Copy out each line of the material below that holds the string "part".

Data section
..............................
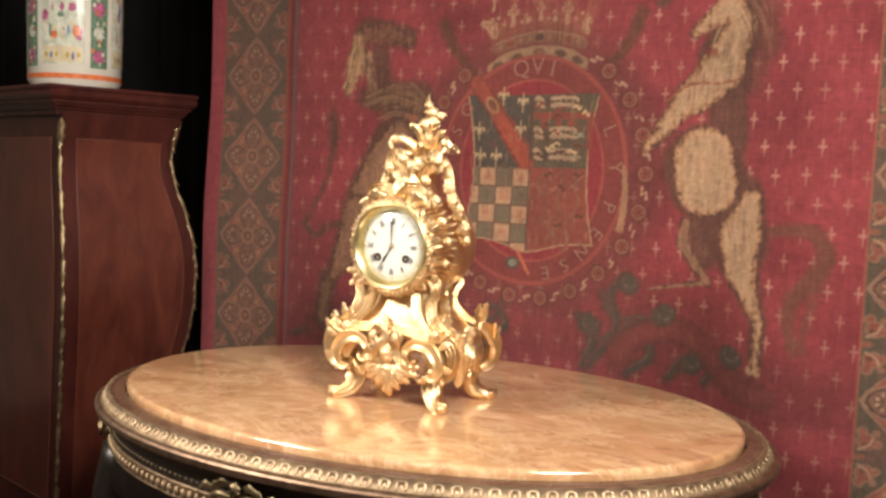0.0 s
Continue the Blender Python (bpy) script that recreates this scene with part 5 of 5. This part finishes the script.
# ---- the bombe pedestal cabinet and its vase ----
def pedestal():
    c = thing("pedestal_cabinet", "dark red mahogany bombe cabinet with gilt corner mounts", "cabinet", pose(-0.876, 0.276, 0, 0, 0, -13.0))
    prof = [(0.105, 0.0), (0.105, 0.05), (0.088, 0.08), (0.082, 0.20), (0.086, 0.36), (0.100, 0.51), (0.112, 0.58), (0.124, 0.645), (0.135, 0.71), (0.143, 0.765), (0.146, 0.82), (0.145, 0.87), (0.140, 0.91), (0.129, 0.962), (0.1165, 1.010), (0.1120, 1.045), (0.1135, 1.08), (0.121, 1.11), (0.126, 1.128)]
    pts = smooth_path([(r, 0, z) for r, z in prof], 70)

    WIDE = 0.10

    def half(z):
        return float(np.interp(z, [p.z for p in pts], [p.x for p in pts]))

    def deep(z):
        """The front swells less than the sides."""
        return 0.112 + 0.28 * (half(z) - 0.112)

    def ring(h, z, e=0.005, d=None):
        d = h if d is None else d
        return [(sx * (h - (0 if k else e)) - (0 if sx > 0 else 2 * WIDE), sy * ((d if sy < 0 else h) - (e if k else 0)), z) for sx, sy, o in ((1, -1, 1), (1, 1, 0), (-1, 1, 1), (-1, -1, 0)) for k in ((0, 1) if o else (1, 0))]

    part("body", loft([ring(p.x, p.z, 0.005, deep(p.z)) for p in pts]), CABINET_WOOD, c, "curved dark mahogany body", smooth=False).data.polygons.foreach_set("use_smooth", [False] * (len(pts) * 8 - 6))
    steps = [(0.117, 1.122), (0.122, 1.126), (0.1225, 1.133), (0.1265, 1.1345), (0.1275, 1.1375), (0.1315, 1.1420), (0.1320, 1.1450), (0.1360, 1.1460), (0.1362, 1.1505), (0.1395, 1.1525), (0.1430, 1.1580), (0.1440, 1.1640), (0.1420, 1.1670), (0.1420, 1.1690), (0.1450, 1.1705), (0.1450, 1.1745), (0.1435, 1.1766), (0.02, 1.1770)]
    part("top", loft([ring(h, z, 0.0006) for h, z in steps]), CABINET_WOOD, c, "stepped moulded top", smooth=False)
    # lighter veneer panels framed by thin inlay, on the side and the broader front
    zs = [0.42 + (1.085 - 0.42) * i / 44 for i in range(45)]
    sides = ((Matrix.Identity(4), lambda z: (-(deep(z) - 0.030), half(z) - 0.030), half), (Matrix.Rotation(-math.pi / 2, 4, "Z"), lambda z: (-(half(z) - 0.030) - 2 * WIDE, half(z) - 0.030), deep))
    for turn, span, out in sides:
        vs, fs = [], []
        for z in zs:
            lo, hi = span(z)
            for j in range(9):
                vs.append((out(z) + 0.0012, lo + (hi - lo) * j / 8, z))
        for i in range(44):
            for j in range(8):
                a = i * 9 + j
                fs.append((a, a + 1, a + 10, a + 9))
        panel = part("veneer_panel", moved((vs, fs), turn), VENEER, c, "reddish flame veneer panel")
        for s in (0, 1):
            part("inlay_line", moved(tube([(out(z) + 0.0014, span(z)[s], z) for z in zs], [0.0008, 0.0008], 5, hint=(1, 0, 0)), turn), DIM_STRING, panel)
        for z in (zs[0], zs[-1]):
            lo, hi = span(z)
            part("inlay_line", moved(tube([(out(z) + 0.0014, y, z) for y in (lo, (lo + hi) / 2, hi)], [0.0008, 0.0008], 5, hint=(1, 0, 0)), turn), DIM_STRING, panel)
    # corner mounts: husk-like leaves one under another
    for sx, sy in ((1, -1), (1, 1), (-1, -1), (-1, 1)):
        off = 0.0 if sx > 0 else -2 * WIDE
        d = Vector((sx, sy, 0)).normalized()
        P = lambda z, out=0.0: Vector((sx * (half(z) - 0.0022) + off, sy * ((deep(z) if sy < 0 else half(z)) - 0.0022), z)) + d * out
        mount = part("corner_mount", tube([P(0.30 + 0.82 * i / 50) for i in range(51)], [0.0018, 0.0025, 0.0018], 7, hint=tuple(d)), DULL_BRONZE, c, "worn gilt-bronze corner mount")
        for i in range(13):
            z = 1.115 - i * 0.060
            g = leaf([P(z, 0.001), P(z - 0.02, 0.004), P(z - 0.038, 0.004), P(z - 0.05, 0.007)], 0.0060 if i else 0.0100, 3, 0.6, face=tuple(d), base=0.8)
            part("husk", g, DULL_BRONZE, mount)
    return c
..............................
Expected output
Continue the Blender Python (bpy) script that recreates this scene with part 5 of 5. This part finishes the script.
    part("body", loft([ring(p.x, p.z, 0.005, deep(p.z)) for p in pts]), CABINET_WOOD, c, "curved dark mahogany body", smooth=False).data.polygons.foreach_set("use_smooth", [False] * (len(pts) * 8 - 6))
    part("top", loft([ring(h, z, 0.0006) for h, z in steps]), CABINET_WOOD, c, "stepped moulded top", smooth=False)
        panel = part("veneer_panel", moved((vs, fs), turn), VENEER, c, "reddish flame veneer panel")
            part("inlay_line", moved(tube([(out(z) + 0.0014, span(z)[s], z) for z in zs], [0.0008, 0.0008], 5, hint=(1, 0, 0)), turn), DIM_STRING, panel)
            part("inlay_line", moved(tube([(out(z) + 0.0014, y, z) for y in (lo, (lo + hi) / 2, hi)], [0.0008, 0.0008], 5, hint=(1, 0, 0)), turn), DIM_STRING, panel)
        mount = part("corner_mount", tube([P(0.30 + 0.82 * i / 50) for i in range(51)], [0.0018, 0.0025, 0.0018], 7, hint=tuple(d)), DULL_BRONZE, c, "worn gilt-bronze corner mount")
            part("husk", g, DULL_BRONZE, mount)